Lesson: Author's Purpose: Testing Examples
Connection (3-5 mins): Readers over the past few days we have spent a lot of time thinking about why an author might write. We talked about texts that persuade, inform, and entertain. However, often this skill looks a little different on a test. We might not be asked to read a passage and simply say the purpose for writing. We will have to think about individual paragraphs and the reasons behind including information in a text. This requires much more thinking and re-reading than our earlier lessons. Today, we will take time to practice with test question examples.
Teach (10-12 mins): Students should be seated on the carpet with a partner. They will be expected to turn and talk to this partner throughout the lesson. Over the past few days we have been really focused on identify a passage based on the author’s purpose. This is a great place to begin our work but we also have to think about author’s purpose more specifically. The end-of-year assessment will have questions about the purpose of specific paragraphs or why an author decided to include certain information. Today we will read a selection that is from a sample test. As we read we will stop think write the purpose for each paragraph or section. Remember we practiced this same skill for the main idea of a passage. At the end I will ask you to return to your seats to continue practicing and answer three multiple-choice questions. This is great practice for our assessment tomorrow and the end-of-year test.
Teacher places the article, “Playful People Pleasers” on the overhead. Teacher reads aloud the first paragraph. I learned a lot in that paragraph. Now I need to think about what was the author’s purpose for including this information. I will write on the overhead the sentence starter to help us think throughout the lesson. I think the author’s purpose is to inform us that two giant pandas live in a zoo in DC.
Did you notice how I stopped to think after reading and determined the purpose for that paragraph. This will help me when I finish reading the entire article because I will have already don’t most of the work to find the author’s purpose of the entire article. Let’s keep working.
Teacher reads aloud the second paragraph. Turn and tell your partner what you think the author’s purpose of this paragraph is using the sentence starter we learned earlier. Students turn and talk. Teacher has students share out and charts their responses. I think you are all correct. The author’s purpose of paragraph two is to inform the reader why the pandas have certain names.
I think you are almost ready to try on your own. Let’s practice together with paragraph three then you will be off on your own. Teacher reads aloud paragraph three. Turn and tell your partner the author’s purpose. Students turn and talk. Teacher charts their responses. Great job everyone. I will add, “the purpose of paragraph three is to inform the reader that panda’s are in danger of becoming extinct.

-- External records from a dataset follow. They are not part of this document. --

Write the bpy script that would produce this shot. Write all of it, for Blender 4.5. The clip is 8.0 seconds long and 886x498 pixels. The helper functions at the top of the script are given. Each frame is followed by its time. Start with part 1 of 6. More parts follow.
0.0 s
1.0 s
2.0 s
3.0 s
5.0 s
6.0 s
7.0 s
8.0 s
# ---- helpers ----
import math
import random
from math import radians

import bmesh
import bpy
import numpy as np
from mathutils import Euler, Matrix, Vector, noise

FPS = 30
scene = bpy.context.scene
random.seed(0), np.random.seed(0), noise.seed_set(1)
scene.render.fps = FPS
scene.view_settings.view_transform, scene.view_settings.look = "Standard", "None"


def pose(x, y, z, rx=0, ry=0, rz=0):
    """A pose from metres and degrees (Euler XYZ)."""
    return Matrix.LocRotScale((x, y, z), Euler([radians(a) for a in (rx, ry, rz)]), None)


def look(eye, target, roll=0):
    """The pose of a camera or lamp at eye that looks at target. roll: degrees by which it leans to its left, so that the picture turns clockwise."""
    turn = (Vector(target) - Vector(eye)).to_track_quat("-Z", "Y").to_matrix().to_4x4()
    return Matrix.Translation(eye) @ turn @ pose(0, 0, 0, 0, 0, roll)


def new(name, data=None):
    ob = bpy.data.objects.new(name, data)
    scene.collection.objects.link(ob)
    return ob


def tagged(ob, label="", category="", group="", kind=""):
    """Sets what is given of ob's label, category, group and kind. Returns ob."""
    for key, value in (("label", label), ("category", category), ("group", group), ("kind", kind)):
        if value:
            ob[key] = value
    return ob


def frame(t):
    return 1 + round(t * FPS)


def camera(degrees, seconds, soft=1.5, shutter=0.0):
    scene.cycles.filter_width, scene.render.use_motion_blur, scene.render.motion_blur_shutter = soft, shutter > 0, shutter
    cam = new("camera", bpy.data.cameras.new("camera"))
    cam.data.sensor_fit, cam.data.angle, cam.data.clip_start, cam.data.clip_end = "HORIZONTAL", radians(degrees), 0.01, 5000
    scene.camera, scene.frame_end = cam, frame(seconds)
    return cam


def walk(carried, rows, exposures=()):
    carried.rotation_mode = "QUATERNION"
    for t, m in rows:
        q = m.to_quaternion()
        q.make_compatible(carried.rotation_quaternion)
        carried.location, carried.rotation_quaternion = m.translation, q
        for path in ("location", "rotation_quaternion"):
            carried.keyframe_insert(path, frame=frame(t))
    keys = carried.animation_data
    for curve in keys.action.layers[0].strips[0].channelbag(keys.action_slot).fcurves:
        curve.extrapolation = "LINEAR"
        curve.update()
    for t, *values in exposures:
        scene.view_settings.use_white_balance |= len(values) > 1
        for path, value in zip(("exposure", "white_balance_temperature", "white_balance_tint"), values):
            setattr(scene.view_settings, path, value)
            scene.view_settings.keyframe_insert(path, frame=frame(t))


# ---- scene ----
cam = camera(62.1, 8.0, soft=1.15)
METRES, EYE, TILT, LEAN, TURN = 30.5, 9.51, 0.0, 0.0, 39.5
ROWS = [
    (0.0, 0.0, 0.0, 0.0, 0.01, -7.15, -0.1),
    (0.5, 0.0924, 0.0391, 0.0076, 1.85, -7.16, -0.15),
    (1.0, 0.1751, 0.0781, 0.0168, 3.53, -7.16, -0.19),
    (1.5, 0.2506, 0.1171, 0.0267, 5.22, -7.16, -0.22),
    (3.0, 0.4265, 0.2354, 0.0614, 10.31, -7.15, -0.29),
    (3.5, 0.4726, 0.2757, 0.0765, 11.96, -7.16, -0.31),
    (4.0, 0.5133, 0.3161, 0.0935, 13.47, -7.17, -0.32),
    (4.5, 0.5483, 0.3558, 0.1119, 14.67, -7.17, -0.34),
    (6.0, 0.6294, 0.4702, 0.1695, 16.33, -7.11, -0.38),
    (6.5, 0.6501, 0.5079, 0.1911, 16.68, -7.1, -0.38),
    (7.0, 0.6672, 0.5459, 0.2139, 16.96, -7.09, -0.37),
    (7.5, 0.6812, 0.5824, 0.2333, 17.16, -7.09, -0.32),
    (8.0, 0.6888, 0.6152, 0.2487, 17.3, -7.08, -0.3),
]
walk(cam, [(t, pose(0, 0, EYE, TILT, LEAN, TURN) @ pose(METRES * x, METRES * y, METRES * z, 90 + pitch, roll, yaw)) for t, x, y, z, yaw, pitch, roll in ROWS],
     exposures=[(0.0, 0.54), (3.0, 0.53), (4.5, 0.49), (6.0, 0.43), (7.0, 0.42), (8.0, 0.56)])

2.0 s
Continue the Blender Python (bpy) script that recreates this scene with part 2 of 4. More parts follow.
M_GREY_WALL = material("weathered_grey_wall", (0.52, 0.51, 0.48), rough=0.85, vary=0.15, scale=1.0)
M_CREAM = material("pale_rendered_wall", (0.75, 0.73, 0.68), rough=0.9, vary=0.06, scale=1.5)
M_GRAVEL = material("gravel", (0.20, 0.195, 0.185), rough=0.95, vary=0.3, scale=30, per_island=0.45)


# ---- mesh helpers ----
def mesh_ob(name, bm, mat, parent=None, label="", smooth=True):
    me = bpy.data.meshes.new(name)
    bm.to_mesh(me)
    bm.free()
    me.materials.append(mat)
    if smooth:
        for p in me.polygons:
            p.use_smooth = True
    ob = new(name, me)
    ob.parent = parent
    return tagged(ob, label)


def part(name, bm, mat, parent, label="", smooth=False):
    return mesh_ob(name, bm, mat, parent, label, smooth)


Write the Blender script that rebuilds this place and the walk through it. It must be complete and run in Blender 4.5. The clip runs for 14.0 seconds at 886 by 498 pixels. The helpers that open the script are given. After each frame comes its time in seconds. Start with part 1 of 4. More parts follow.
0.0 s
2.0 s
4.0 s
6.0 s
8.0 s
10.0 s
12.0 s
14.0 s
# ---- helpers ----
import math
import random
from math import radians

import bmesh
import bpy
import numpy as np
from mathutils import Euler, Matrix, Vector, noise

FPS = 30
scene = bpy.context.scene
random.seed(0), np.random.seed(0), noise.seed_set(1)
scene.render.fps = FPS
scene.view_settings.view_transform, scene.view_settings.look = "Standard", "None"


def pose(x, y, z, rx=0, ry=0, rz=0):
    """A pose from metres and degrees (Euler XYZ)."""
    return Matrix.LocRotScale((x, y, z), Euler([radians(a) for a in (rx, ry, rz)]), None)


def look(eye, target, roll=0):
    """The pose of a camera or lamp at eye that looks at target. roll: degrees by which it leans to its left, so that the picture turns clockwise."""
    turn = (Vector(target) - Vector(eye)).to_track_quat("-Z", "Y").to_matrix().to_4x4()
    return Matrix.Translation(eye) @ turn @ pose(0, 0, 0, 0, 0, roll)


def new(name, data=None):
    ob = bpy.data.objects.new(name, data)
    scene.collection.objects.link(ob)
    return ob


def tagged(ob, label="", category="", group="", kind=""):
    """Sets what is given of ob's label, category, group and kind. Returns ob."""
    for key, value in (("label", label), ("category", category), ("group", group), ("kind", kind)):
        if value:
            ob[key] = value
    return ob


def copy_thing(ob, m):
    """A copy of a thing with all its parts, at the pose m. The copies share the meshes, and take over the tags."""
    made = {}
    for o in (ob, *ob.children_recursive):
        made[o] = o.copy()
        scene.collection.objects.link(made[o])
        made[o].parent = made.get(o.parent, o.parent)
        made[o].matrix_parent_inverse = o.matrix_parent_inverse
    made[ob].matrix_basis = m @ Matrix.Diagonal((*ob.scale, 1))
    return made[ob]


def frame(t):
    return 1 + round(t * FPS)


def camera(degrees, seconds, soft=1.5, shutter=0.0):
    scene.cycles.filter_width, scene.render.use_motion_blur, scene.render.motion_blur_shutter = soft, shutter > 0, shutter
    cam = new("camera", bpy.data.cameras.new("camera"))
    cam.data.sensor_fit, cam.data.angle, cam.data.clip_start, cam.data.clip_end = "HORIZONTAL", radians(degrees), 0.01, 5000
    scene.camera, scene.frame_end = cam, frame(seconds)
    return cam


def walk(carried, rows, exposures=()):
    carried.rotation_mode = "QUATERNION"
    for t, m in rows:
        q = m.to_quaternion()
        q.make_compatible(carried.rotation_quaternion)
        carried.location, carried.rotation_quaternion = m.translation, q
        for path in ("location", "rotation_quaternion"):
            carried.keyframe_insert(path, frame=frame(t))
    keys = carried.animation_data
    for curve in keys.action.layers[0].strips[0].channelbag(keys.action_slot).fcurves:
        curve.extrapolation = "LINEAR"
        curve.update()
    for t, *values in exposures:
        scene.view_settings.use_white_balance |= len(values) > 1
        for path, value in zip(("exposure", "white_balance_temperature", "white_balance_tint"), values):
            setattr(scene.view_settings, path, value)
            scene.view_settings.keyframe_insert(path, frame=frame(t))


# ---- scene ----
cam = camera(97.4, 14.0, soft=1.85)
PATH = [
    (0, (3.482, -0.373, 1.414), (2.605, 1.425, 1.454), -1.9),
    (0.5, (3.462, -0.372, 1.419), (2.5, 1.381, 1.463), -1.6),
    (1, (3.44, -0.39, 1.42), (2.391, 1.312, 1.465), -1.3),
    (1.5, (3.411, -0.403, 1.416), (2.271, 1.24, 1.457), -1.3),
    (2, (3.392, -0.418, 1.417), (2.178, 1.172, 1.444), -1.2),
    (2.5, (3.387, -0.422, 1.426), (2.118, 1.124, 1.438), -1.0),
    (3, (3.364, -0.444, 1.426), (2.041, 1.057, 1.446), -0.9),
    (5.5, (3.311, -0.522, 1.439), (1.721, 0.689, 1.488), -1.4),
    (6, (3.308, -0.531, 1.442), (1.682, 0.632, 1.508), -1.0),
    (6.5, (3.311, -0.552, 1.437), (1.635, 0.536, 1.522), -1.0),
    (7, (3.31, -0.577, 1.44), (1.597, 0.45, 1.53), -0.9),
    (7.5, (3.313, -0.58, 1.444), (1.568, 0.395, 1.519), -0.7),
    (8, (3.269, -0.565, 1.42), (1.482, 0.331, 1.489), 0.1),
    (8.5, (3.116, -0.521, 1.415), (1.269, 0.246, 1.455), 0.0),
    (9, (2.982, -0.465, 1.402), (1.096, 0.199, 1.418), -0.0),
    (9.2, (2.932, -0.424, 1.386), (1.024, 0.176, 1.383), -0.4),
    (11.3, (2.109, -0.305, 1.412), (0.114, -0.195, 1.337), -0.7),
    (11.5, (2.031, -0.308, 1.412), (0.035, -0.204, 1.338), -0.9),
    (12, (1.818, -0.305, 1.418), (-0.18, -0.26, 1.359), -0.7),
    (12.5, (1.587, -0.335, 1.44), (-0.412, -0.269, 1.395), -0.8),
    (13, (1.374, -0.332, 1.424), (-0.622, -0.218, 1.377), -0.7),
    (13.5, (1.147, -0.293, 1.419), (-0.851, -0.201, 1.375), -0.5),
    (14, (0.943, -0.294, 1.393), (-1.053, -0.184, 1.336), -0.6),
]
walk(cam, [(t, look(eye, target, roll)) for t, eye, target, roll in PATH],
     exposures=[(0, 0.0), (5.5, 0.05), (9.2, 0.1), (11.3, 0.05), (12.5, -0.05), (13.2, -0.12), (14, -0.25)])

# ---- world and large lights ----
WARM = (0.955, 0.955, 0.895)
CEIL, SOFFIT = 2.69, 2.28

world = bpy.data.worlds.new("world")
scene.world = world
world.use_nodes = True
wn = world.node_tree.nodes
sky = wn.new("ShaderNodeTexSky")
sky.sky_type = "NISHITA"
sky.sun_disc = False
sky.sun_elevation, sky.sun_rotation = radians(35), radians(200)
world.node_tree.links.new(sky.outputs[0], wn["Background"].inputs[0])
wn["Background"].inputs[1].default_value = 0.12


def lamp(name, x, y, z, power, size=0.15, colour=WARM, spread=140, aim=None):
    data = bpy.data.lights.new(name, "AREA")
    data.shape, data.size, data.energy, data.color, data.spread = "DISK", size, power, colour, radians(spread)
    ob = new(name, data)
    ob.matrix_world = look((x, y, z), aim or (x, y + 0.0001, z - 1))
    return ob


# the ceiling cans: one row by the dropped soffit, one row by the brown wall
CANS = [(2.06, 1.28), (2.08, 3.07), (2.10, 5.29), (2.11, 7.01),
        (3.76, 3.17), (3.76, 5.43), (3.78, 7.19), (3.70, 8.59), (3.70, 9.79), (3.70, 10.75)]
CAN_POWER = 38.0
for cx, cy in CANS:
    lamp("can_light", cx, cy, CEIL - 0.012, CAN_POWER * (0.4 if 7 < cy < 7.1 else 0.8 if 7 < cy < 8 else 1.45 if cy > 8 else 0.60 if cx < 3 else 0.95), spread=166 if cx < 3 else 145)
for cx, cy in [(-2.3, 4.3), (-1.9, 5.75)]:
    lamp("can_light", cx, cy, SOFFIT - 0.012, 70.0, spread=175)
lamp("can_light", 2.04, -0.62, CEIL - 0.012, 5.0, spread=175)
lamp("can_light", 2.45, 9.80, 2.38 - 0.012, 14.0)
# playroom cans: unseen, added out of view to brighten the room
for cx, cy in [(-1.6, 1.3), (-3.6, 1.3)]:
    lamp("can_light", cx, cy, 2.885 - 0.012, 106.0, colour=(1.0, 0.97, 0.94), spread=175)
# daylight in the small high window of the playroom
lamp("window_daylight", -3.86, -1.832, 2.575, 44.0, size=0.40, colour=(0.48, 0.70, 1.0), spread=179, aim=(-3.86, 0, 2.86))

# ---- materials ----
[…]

You are now ready to practice on your own. When you return to your seats today you will continue reading the article on your own. As you read stop after each paragraph to write a sentence explaining the author’s purpose. You may do this right on the article itself underneath the paragraph. Once you finish, try to answer the three multiple-choice questions. I think you will find the questions are much easier to answer because you took the time to stop and write after each paragraph. Off you go.
Active Engagement (15-20 mins): Students should return to their seats to complete work independently. Teacher should circulate during this time or conference with groups of students.
Exit Slip/Share (3-5 mins): Students share their answers to the multiple choice questions. I think this time is useful to clarify any student misconceptions. I encourage dialogue between the students and push their thinking to explain why they chose a specific answer. Teacher may collect these as exit slips at the end of the lesson.
Reflection: I have always found there is a difference between what students are capable of scoring on in-class assignments similar to reading a passage and determining the purpose and standardized test questions. Students are required to do much more than select the correct purpose of entire selection. For that reason, I included this lesson to orient students’ thinking about what an author’s purpose test question could look like. The practice sets students up to be successful when they are asked to answer more specific author’s purpose questions.